As a form of clean energy, hydrogen (H2) offers significant potential to mitigate the effects of global warming caused by fossil fuels. The development of high-performance H2 gas sensors is crucial for monitoring its potential leaks. Previous studies have shown that noble metal Pt or its oxides (PtOx) can decrease the operating temperature of the H2 sensor but compromise selectivity. Conversely, noble metal oxide PdOy can enhance selectivity but tends to increase the operating temperature. Optimized co-decoration with these noble metal/metal oxides may simultaneously improve the selectivity and operating temperature of the sensor. Semiconductor film-based gas sensors, with their high compatibility with semiconductor device fabrication, are advantageous for miniaturization and integration. In this study, a high-performance H2 gas sensor was fabricated by co-decorating a WO3 film with dual noble metal oxides, PtOx and PdOy. This co-decoration strategy successfully decreased the operating temperature and enhanced the sensor's selectivity for H2. Under the optimal decoration ratio of Ptmolar : Pdmolar : Wmolar = 1.1 : 5 : 100, the sensor exhibited the best gas sensing performance.
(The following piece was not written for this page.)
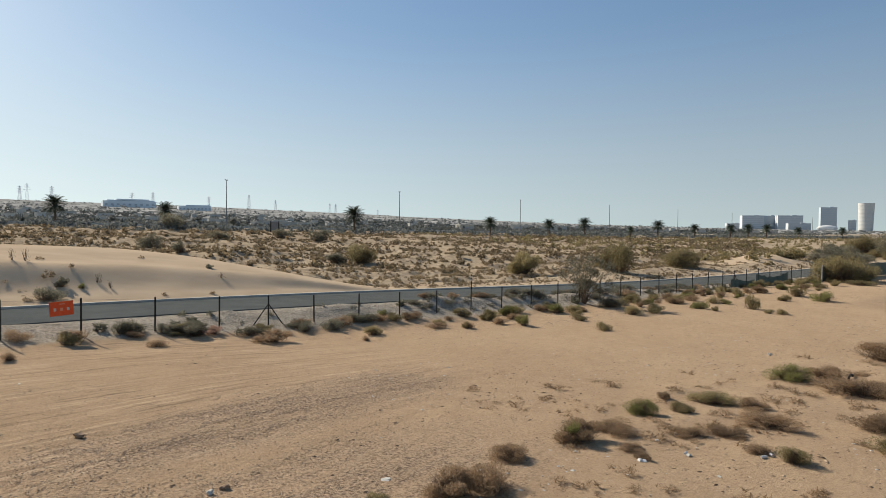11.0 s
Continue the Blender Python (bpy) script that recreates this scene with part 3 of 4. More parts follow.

At an optimal operating temperature of 110 degrees C, the sensor demonstrated a detection limit of 200 ppb. Additionally, the sensor showed good selectivity, a linear response, robust batch-to-batch reproducibility, and long-term stability of up to 125 days. The sensor's high performance can be attributed to the densely packed WO3 nanoparticle film, the synergistic catalytic effects of PtOx and PdOy, and the heterojunctions formed between PtOx and WO3 as well as PdOy and WO3. With its relatively low operating temperature and high sensitivity, this sensor holds great promise for practical applications.